• [TASK] Skip the pictures. Reproduce all other material exactly.

• [STORED DATA]
■ ■ ■ ■ ■ ■ ■

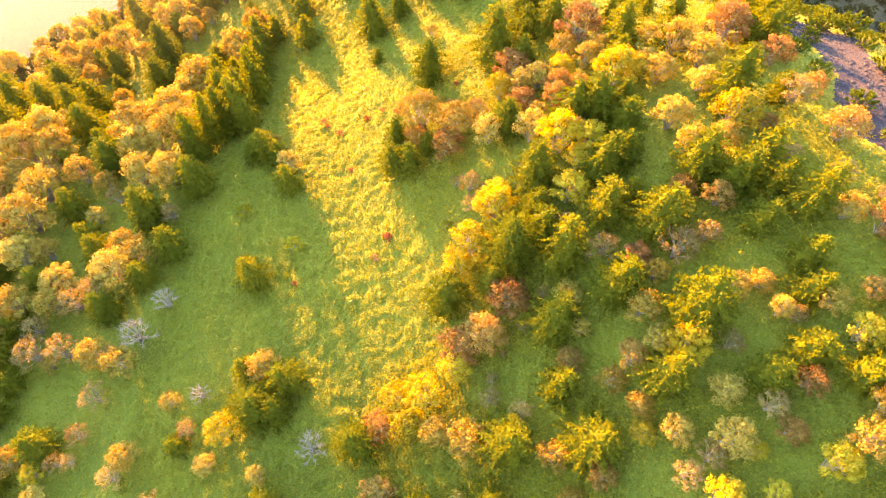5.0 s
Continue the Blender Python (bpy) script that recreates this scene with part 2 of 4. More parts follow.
def soil_material():
    m, n, l, shader, end = material("stony_soil", 0.95)
    fine, wide = noise_node(n, l, 5.0, 6), noise_node(n, l, 0.7, 3)
    r = ramp(n, ((0.3, (0.12, 0.085, 0.05)), (0.55, (0.23, 0.165, 0.095)), (0.8, (0.33, 0.25, 0.15))))
    l.new(fine.outputs["Fac"], r.inputs[0])
    w = ramp(n, ((0.4, (0.8, 0.8, 0.85)), (0.65, (1.1, 1.0, 0.85))))
    l.new(wide.outputs["Fac"], w.inputs[0])
    l.new(mixed(n, l, "MULTIPLY", r.outputs[0], w.outputs[0], 1.0), shader.inputs["Base Color"])
    bumped(n, l, fine.outputs["Fac"], 0.8, 0.12, shader)
    return m


def gravel_material():
    m, n, l, shader, end = material("violet_grey_gravel", 0.95)
    fine, wide = noise_node(n, l, 11.0, 6, 0.75), noise_node(n, l, 0.5, 4)
    r = ramp(n, ((0.3, (0.032, 0.033, 0.044)), (0.55, (0.058, 0.057, 0.07)), (0.8, (0.12, 0.11, 0.12))))
    l.new(fine.outputs["Fac"], r.inputs[0])
    w = ramp(n, ((0.4, (0.8, 0.78, 0.9)), (0.65, (1.15, 1.05, 0.95))))
    l.new(wide.outputs["Fac"], w.inputs[0])
    l.new(mixed(n, l, "MULTIPLY", r.outputs[0], w.outputs[0], 1.0), shader.inputs["Base Color"])
    bumped(n, l, fine.outputs["Fac"], 1.0, 0.14, shader)
    return m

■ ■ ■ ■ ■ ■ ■

• [WRITTEN ANSWER]
5.0 s
Continue the Blender Python (bpy) script that recreates this scene with part 2 of 4. More parts follow.
def soil_material():
    m, n, l, shader, end = material("stony_soil", 0.95)
    fine, wide = noise_node(n, l, 5.0, 6), noise_node(n, l, 0.7, 3)
    r = ramp(n, ((0.3, (0.12, 0.085, 0.05)), (0.55, (0.23, 0.165, 0.095)), (0.8, (0.33, 0.25, 0.15))))
    l.new(fine.outputs["Fac"], r.inputs[0])
    w = ramp(n, ((0.4, (0.8, 0.8, 0.85)), (0.65, (1.1, 1.0, 0.85))))
    l.new(wide.outputs["Fac"], w.inputs[0])
    l.new(mixed(n, l, "MULTIPLY", r.outputs[0], w.outputs[0], 1.0), shader.inputs["Base Color"])
    bumped(n, l, fine.outputs["Fac"], 0.8, 0.12, shader)
    return m


def gravel_material():
    m, n, l, shader, end = material("violet_grey_gravel", 0.95)
    fine, wide = noise_node(n, l, 11.0, 6, 0.75), noise_node(n, l, 0.5, 4)
    r = ramp(n, ((0.3, (0.032, 0.033, 0.044)), (0.55, (0.058, 0.057, 0.07)), (0.8, (0.12, 0.11, 0.12))))
    l.new(fine.outputs["Fac"], r.inputs[0])
    w = ramp(n, ((0.4, (0.8, 0.78, 0.9)), (0.65, (1.15, 1.05, 0.95))))
    l.new(wide.outputs["Fac"], w.inputs[0])
    l.new(mixed(n, l, "MULTIPLY", r.outputs[0], w.outputs[0], 1.0), shader.inputs["Base Color"])
    bumped(n, l, fine.outputs["Fac"], 1.0, 0.14, shader)
    return m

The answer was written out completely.